Submitted by jcochett
on March 5, 2006 - 9:11pm

After a few weeks of research, my teacher and i discovered very few slack space tools. The one worth mentioning is bmap. It basically opens up the partition (i.e. /dev/hda2), lseek to the logical block number of a file passed in from the commandline, and read/writes to the slack space of that block. All from user space. This is the basis of my approach for my graduate project except I want to do it within the kernel.

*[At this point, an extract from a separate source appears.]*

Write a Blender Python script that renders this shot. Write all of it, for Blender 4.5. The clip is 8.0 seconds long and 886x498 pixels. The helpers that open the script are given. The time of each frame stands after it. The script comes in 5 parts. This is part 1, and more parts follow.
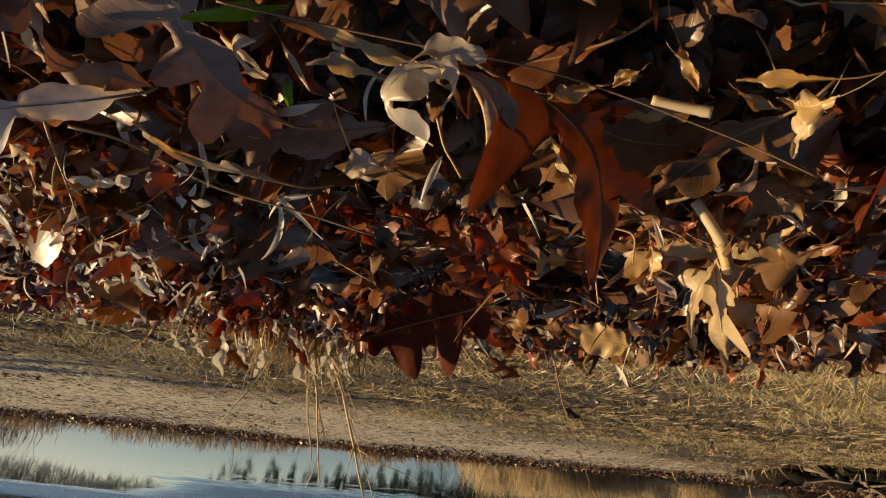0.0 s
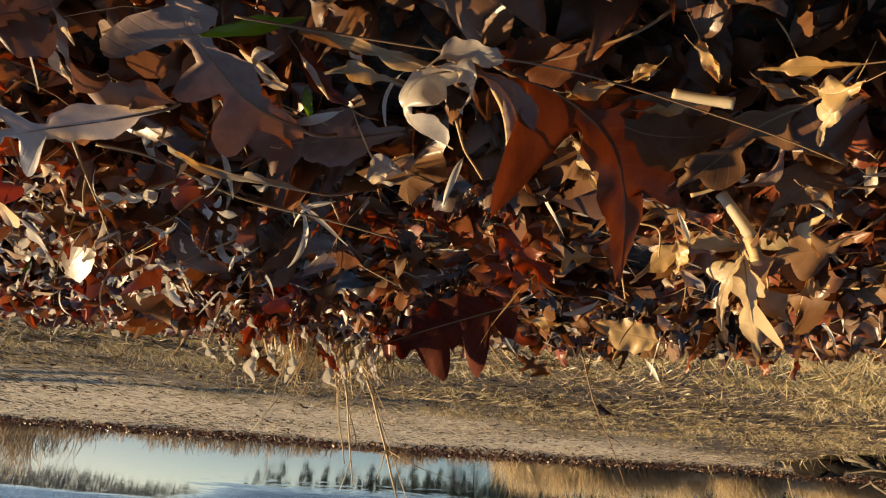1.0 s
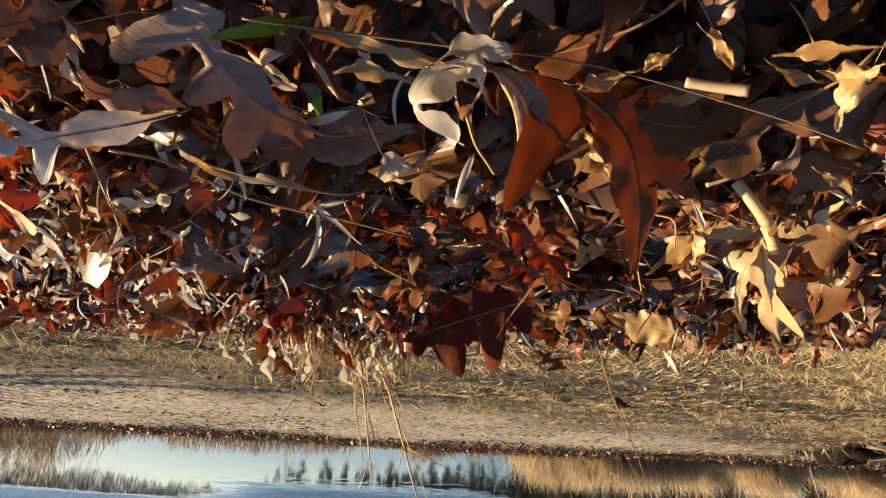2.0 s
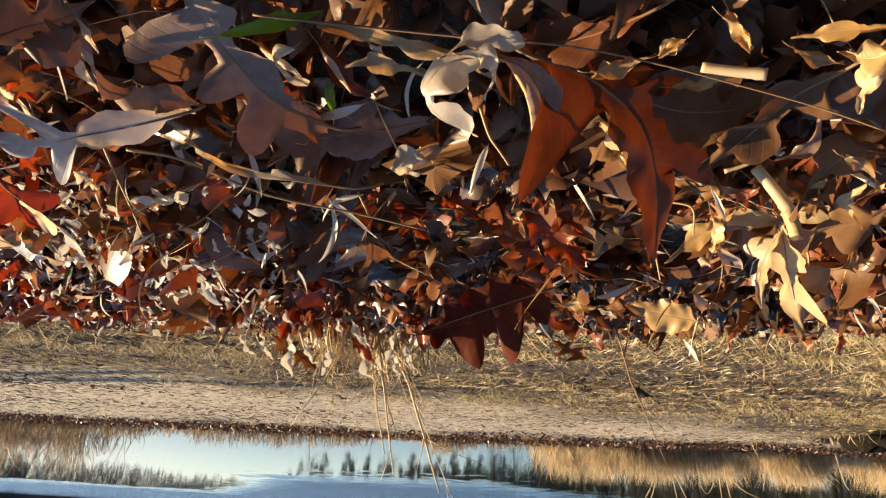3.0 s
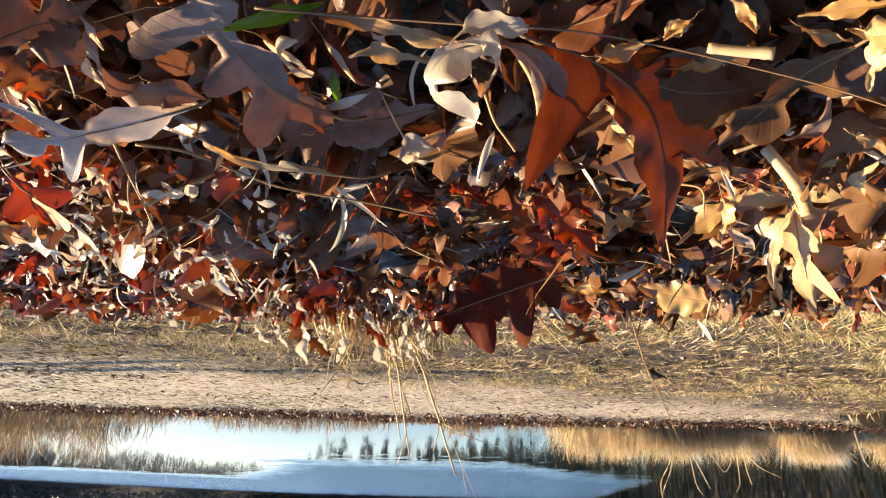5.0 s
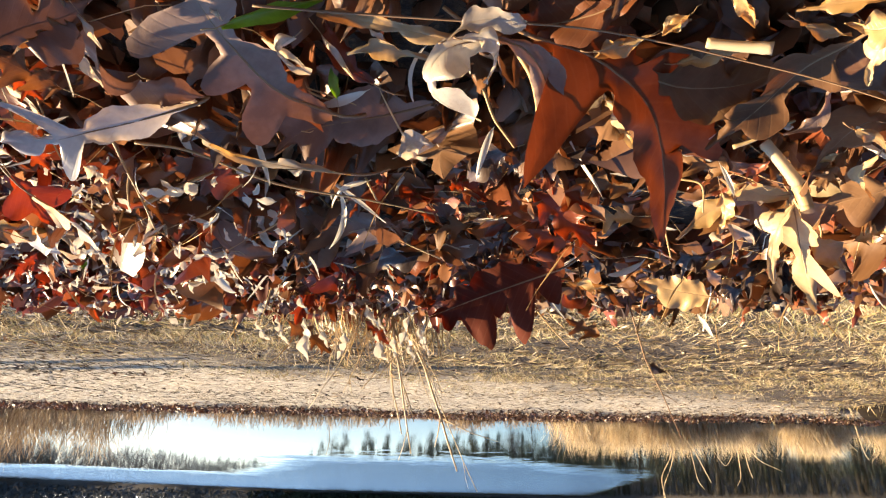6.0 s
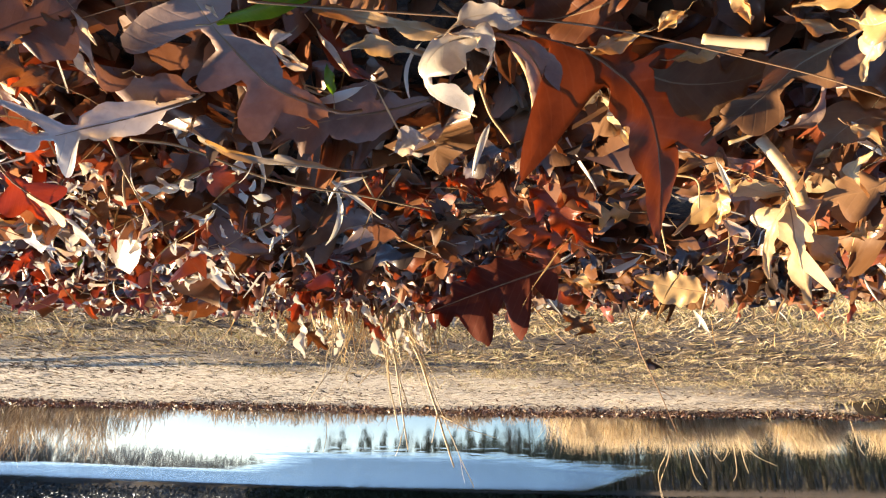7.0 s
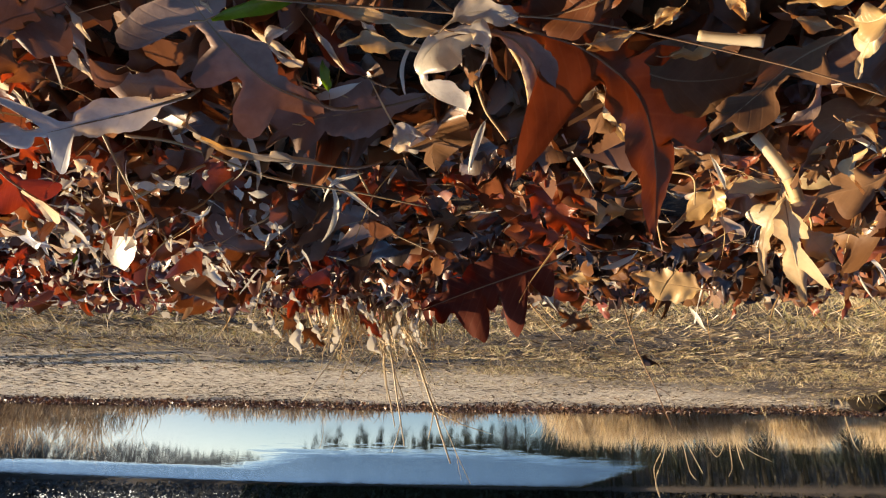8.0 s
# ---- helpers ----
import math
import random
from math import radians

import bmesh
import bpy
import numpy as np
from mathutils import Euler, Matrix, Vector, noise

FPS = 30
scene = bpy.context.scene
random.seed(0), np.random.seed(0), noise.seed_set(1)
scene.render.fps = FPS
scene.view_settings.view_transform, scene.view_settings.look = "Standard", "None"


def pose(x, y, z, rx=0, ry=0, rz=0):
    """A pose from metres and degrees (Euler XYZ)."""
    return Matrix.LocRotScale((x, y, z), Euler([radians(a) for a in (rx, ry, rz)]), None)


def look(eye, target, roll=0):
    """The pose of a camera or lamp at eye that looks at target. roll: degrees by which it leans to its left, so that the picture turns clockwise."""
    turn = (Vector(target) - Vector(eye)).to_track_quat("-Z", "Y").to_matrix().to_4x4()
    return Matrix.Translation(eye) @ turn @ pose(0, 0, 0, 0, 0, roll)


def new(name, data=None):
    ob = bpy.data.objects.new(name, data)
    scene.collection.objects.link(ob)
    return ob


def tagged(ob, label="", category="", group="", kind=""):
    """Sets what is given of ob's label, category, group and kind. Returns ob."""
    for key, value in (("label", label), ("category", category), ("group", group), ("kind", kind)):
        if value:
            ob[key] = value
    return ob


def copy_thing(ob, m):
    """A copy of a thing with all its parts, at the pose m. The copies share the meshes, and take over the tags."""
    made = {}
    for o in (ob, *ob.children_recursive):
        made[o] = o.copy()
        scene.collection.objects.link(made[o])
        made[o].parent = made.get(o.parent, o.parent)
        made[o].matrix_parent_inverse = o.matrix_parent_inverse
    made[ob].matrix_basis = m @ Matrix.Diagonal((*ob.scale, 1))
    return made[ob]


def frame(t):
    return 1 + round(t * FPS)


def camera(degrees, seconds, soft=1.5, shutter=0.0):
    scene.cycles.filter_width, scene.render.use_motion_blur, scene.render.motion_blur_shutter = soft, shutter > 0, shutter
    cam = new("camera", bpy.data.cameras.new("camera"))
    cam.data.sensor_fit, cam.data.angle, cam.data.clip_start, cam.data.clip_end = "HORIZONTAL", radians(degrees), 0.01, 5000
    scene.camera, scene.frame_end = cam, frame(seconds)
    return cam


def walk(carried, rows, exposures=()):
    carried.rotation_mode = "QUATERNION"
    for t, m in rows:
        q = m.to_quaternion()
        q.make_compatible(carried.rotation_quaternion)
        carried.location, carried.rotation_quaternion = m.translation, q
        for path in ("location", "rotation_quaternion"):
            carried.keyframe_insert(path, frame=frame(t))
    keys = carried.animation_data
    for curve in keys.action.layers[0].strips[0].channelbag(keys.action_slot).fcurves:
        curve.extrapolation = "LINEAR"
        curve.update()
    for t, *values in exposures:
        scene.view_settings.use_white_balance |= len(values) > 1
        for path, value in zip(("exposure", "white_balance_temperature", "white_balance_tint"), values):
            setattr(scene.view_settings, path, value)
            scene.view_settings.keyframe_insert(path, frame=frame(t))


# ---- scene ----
cam = camera(68.6, 8.0, soft=1.2)
PATH = [
    (0, (0.0038, 0.0021, 1.0545), (-0.1897, 1.8135, 0.2291), -175.19),
    (0.5, (0.0039, 0.0013, 1.0534), (-0.1354, 1.8185, 0.2299), -175.73),
    (1, (0.0040, 0.0006, 1.0534), (-0.1166, 1.8211, 0.2341), -176.37),
    (1.5, (0.0044, 0.0011, 1.0527), (-0.1024, 1.8247, 0.2383), -176.91),
    (3, (0.0031, 0.0023, 1.0516), (-0.0255, 1.8436, 0.2714), -177.69),
    (3.5, (0.0029, 0.0017, 1.0516), (-0.0212, 1.8464, 0.2793), -177.96),
    (4, (0.0025, 0.0020, 1.0508), (-0.0190, 1.8500, 0.2864), -178.32),
    (4.5, (0.0010, 0.0012, 1.0503), (0.0038, 1.8565, 0.3033), -178.20),
    (6, (0.0002, 0.0000, 1.0497), (0.0104, 1.8653, 0.3281), -178.78),
    (6.5, (0.0000, 0.0001, 1.0499), (0.0059, 1.8670, 0.3325), -178.91),
    (7, (-0.0000, -0.0000, 1.0500), (0.0000, 1.8689, 0.3378), -179.00),
    (7.5, (-0.0001, 0.0002, 1.0500), (-0.0060, 1.8708, 0.3422), -179.06),
    (8, (-0.0003, 0.0000, 1.0499), (-0.0113, 1.8725, 0.3473), -179.13),
]
walk(cam, [(t, look(eye, aim, lean)) for t, eye, aim, lean in PATH],
     exposures=[(0, 0.42, 10200, 10), (0.5, 0.6, 10000, 10), (1.5, 1.02, 9300, 10), (3, 1.35, 8700, 10), (4.5, 1.66, 8350, 10), (6.5, 2.0, 8000, 10),
                (7, 1.98, 7950, 10), (7.5, 1.76, 7950, 10), (8, 1.24, 7950, 10)])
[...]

What has been done prior to the blog's beginnings.

Submitted by jcochett
on March 5, 2006 - 8:15pm

It is the beginning of march. Since about the begining of the year my teacher and grad advisor have been solidfy the basic structure of the slack space filesytem. I originally based one the ext2 file system but in the end we decided to go with one that resembled a FAT system. Basically there are four main structures a 'superblock', a bitmap for which inodes have slack, a file allocation table establishing a slack block link-list, and a file table for cross-referencing a filename and its starting inode.

The blog begins

Submitted by jcochett
on March 4, 2006 - 10:16pm

I really don't understand the fascination with a blog. Not sure why I am starting one within kerneltrap except to kind-of journel my progress to the end of my project. I have embarked on a project to write a slack space file system as part of a graduate project. When I tell people about what I am doing it is usually followed by "why?" or "what is it good for?". Those questions delayed my development for over a year, before i talked with a very smart teacher who told me that the answer to those questions.